VC - Voluntary controlled school - maintained by the LEA, with a foundation (generally religious) which appoints some governors.
FD - Foundation school (formerly grant-maintained).
CTC - City Technology College.
IND - Independent school - mostly fee-paying.
FESI - Further education sector institution - an FE college or sixth form college.
MODFC - College funded by the Ministry of Defence.

Specialist schools are identified by the letters A, S, T, or L for Arts, Sport, Technology, or Languages.

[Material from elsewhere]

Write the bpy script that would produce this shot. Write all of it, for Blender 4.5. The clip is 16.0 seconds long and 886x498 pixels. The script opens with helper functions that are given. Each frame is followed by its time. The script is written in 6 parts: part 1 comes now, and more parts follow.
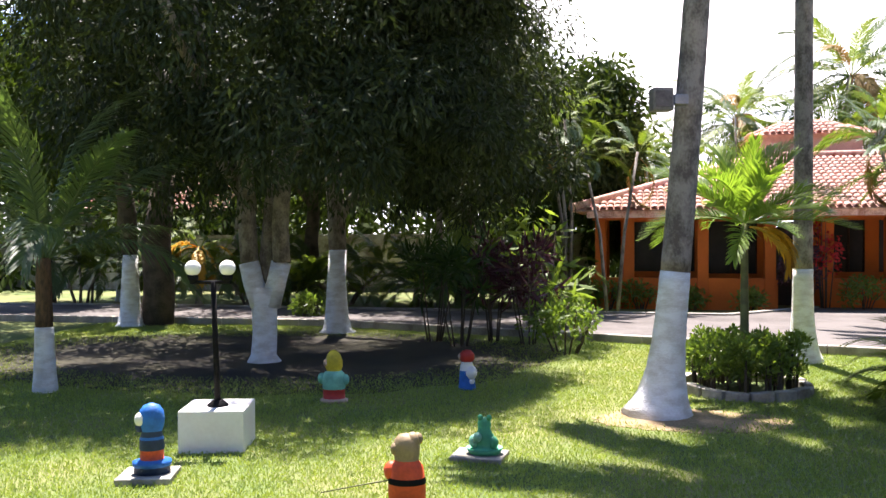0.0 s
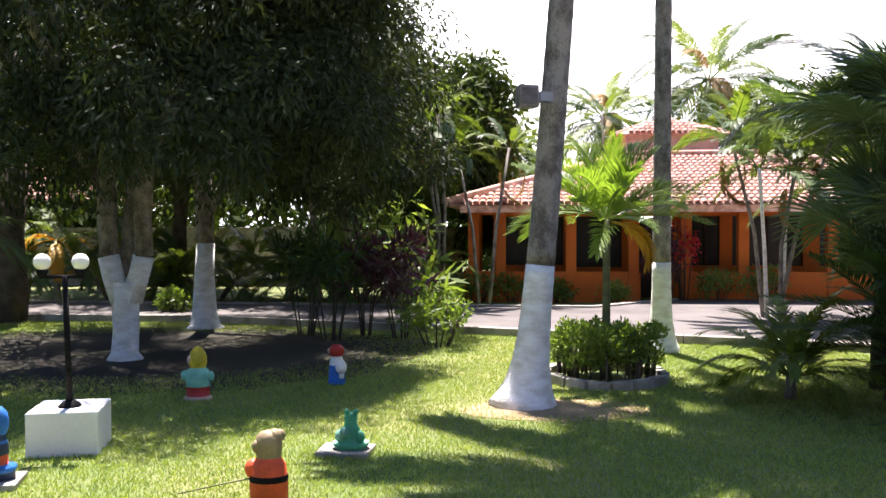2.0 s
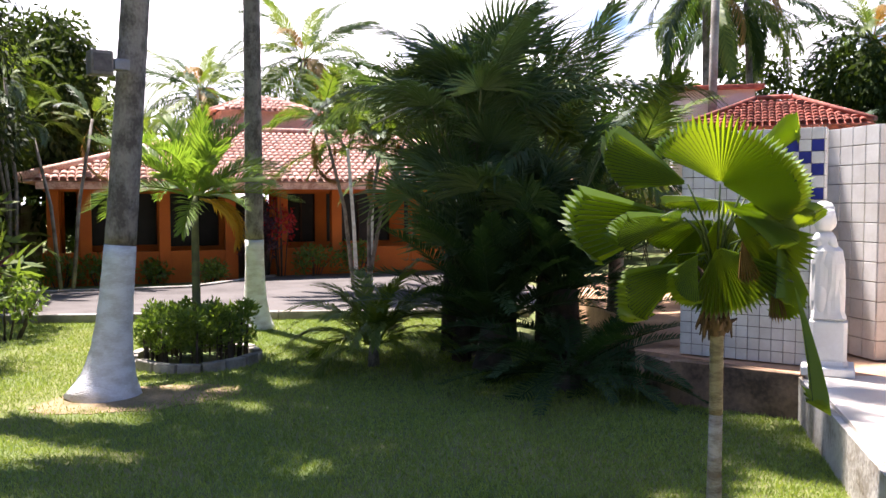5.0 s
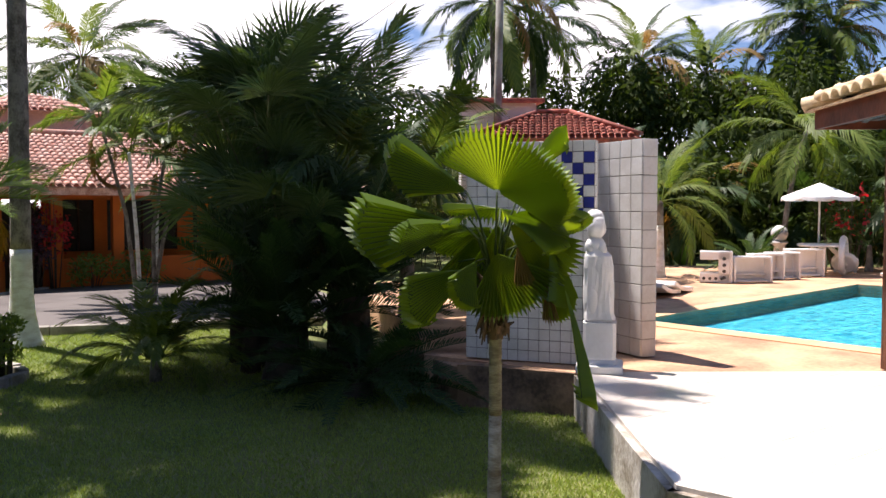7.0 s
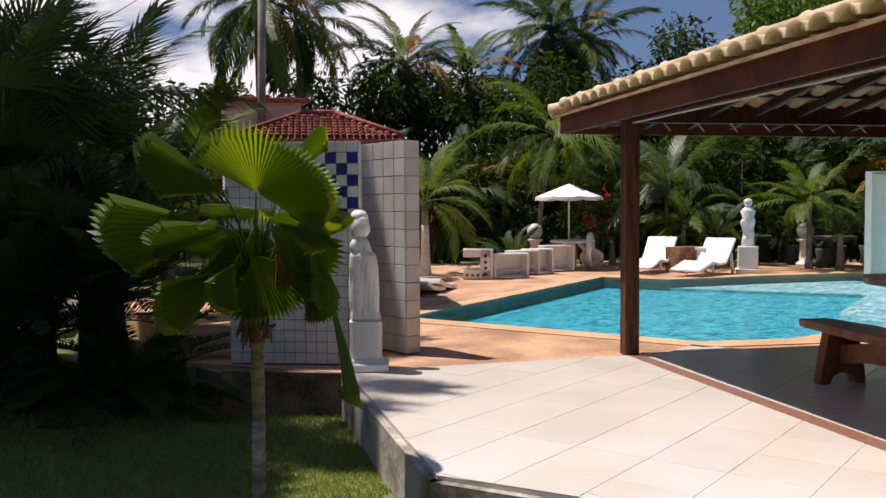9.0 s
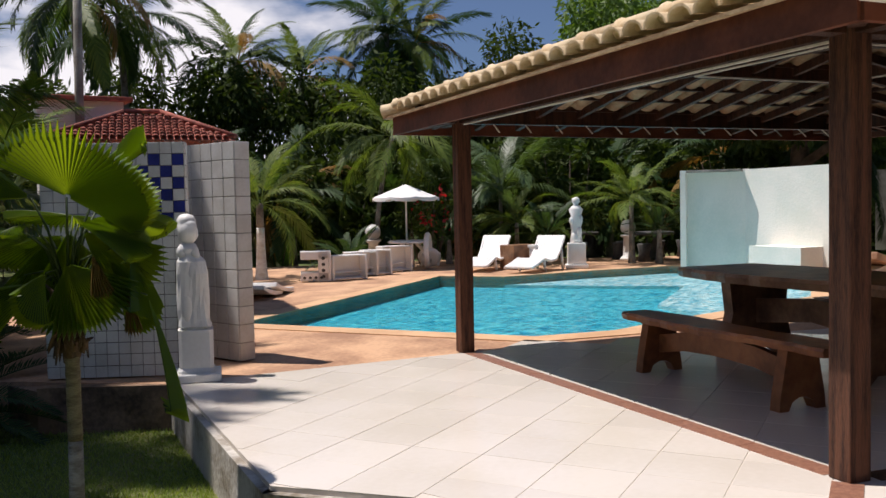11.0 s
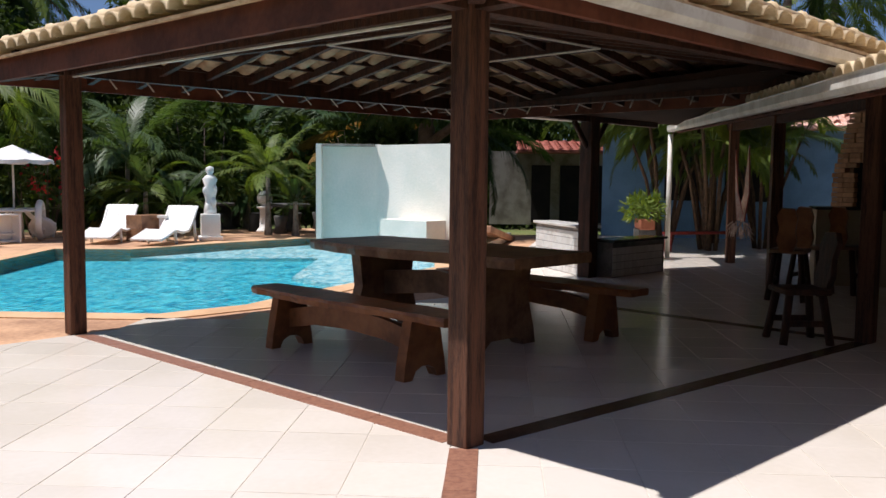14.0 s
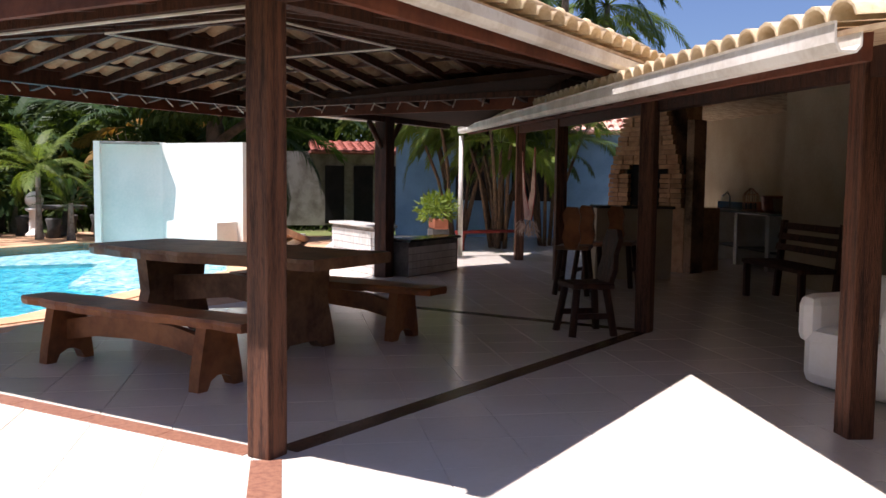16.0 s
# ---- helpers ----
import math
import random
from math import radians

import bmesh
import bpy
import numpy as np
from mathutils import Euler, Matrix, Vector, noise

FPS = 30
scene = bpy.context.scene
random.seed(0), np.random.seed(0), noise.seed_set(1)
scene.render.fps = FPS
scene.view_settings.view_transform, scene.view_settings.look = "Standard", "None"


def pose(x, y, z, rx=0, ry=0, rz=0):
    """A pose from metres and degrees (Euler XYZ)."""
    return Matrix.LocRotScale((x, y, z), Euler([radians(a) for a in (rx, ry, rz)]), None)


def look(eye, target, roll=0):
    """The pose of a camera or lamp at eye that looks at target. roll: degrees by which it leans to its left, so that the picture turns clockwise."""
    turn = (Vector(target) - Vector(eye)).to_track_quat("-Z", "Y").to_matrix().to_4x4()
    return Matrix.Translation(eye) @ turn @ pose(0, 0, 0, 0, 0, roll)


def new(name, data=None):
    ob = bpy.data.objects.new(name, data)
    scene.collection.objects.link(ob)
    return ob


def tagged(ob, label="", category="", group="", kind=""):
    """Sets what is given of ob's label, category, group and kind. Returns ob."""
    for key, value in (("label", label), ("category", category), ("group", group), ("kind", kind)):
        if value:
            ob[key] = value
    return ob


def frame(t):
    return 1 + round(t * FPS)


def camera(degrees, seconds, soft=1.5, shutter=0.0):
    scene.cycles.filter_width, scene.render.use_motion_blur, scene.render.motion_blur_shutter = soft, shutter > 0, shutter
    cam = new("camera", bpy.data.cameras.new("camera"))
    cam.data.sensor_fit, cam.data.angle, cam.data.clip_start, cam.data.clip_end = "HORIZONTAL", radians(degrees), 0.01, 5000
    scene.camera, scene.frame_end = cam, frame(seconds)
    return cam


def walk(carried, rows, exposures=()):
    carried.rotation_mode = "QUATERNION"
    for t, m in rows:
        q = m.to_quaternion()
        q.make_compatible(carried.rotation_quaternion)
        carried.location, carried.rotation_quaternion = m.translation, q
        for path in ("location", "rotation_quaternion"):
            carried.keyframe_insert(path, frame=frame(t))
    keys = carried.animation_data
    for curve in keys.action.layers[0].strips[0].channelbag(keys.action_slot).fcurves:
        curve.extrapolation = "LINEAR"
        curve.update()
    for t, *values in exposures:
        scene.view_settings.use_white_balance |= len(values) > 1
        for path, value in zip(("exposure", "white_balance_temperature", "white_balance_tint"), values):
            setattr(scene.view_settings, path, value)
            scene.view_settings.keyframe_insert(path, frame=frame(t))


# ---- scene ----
cam = camera(54.0, 16.0)
PATH = [
    (0, (0.231, -0.327, 1.416), (-0.043, 1.654, 1.376), -0.4),
    (0.5, (0.246, -0.313, 1.415), (0.046, 1.676, 1.368), -0.4),
    (1, (0.264, -0.294, 1.416), (0.154, 1.702, 1.36), -0.6),
    (1.5, (0.276, -0.3, 1.414), (0.246, 1.699, 1.357), -0.2),
    (2, (0.315, -0.299, 1.411), (0.321, 1.701, 1.356), -0.1),
    (2.5, (0.373, -0.257, 1.397), (0.421, 1.742, 1.344), 0.2),
    (3, (0.416, -0.226, 1.411), (0.711, 1.751, 1.359), 0.5),
    (3.5, (0.438, -0.235, 1.413), (0.908, 1.708, 1.337), -0.1),
    (4, (0.457, -0.226, 1.406), (1.054, 1.681, 1.319), -0.4),
    (4.5, (0.476, -0.222, 1.405), (1.212, 1.635, 1.303), -0.2),
    (5, (0.497, -0.226, 1.408), (1.367, 1.572, 1.299), -0.2),
    (5.2, (0.509, -0.244, 1.405), (1.424, 1.531, 1.294), -0.2),
    (7.3, (0.592, -0.234, 1.402), (1.902, 1.275, 1.311), -0.1),
    (7.5, (0.587, -0.234, 1.401), (1.931, 1.245, 1.309), -0.2),
    (8, (0.608, -0.255, 1.4), (2.052, 1.126, 1.311), -0.0),
    (8.5, (0.622, -0.281, 1.405), (2.161, 0.992, 1.317), -0.2),
    (9, (0.63, -0.275, 1.399), (2.248, 0.898, 1.308), -0.4),
    (9.2, (0.645, -0.274, 1.396), (2.291, 0.857, 1.304), -0.5),
    (11.3, (0.704, -0.304, 1.404), (2.527, 0.512, 1.3), -1.1),
    (11.5, (0.716, -0.31, 1.4), (2.553, 0.473, 1.287), -1.0),
    (12, (0.765, -0.312, 1.39), (2.653, 0.336, 1.264), -0.7),
    (12.5, (0.842, -0.322, 1.392), (2.776, 0.175, 1.271), -0.8),
    (13, (0.921, -0.334, 1.385), (2.889, 0.007, 1.275), -0.6),
    (13.5, (0.98, -0.328, 1.377), (2.964, -0.113, 1.24), 0.7),
    (14, (1.028, -0.293, 1.379), (3.02, -0.224, 1.217), 0.6),
    (14.5, (1.06, -0.278, 1.385), (3.051, -0.334, 1.205), 0.4),
    (15, (1.094, -0.285, 1.381), (3.079, -0.449, 1.209), 0.7),
    (15.5, (1.135, -0.282, 1.378), (3.109, -0.561, 1.212), 1.0),
    (16, (1.145, -0.258, 1.368), (3.098, -0.659, 1.213), 0.7),
]
EXPOSURE = [(0.0, 2.0, 6650, 20), (5.0, 1.75, 6600, 22), (7.5, 0.75, 6750, 21), (9.0, 0.08, 6800, 20), (11.5, 0.02, 6550, 17), (12.5, 0.02, 6450, 16), (14.0, 0.14, 6350, 17), (15.0, 0.4, 6300, 20), (16.0, 0.85, 6450, 24)]
walk(cam, [(t, look(eye, target, roll)) for t, eye, target, roll in PATH], EXPOSURE)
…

COMP - Comprehensive - takes all pupils, usually regardless of their ability, aptitude, or whether they have been selected for a place at a selective school.
MOD - Modern - takes pupils regardless of their ability or aptitude and who have not been selected for a place at a selective school.
SEL - Selective - takes pupils depending on their ability or aptitude.
NONSEL - Non-selective - independent school which takes pupils usually regardless of their ability or aptitude.
BOYS, GIRLS, MIXED - shows whether or not the school is single sex.

The age range is self-explanatory except that all FE sector colleges and Welbeck College have an age range of "16+", and therefore no GCSE results.

Sixth form centres and consortia

In some areas schools co-operate in a group as a sixth form centre or consortium, whose results are shown separately with links to the participating schools.

Names

To distinguish between schools with the same name the lists also give their education authority areas.

Notes

If a school expels a pupil - who therefore gets no GCSE exam passes at that school - he or she is still counted in the performance tables as having been present, depressing the overall result.

Those which take in pupils expelled from elsewhere can count any exam passes the students achieve, but do not have to include them in their headcount - so boosting their overall result.

Ministers have agreed with schools that it is unfair for them to be judged on the results of children who have arrived recently from overseas and whose first language is not English, so they can choose to omit them from the performance tables.

This change is also reflected in their local education authorities' averages - but not in the national averages.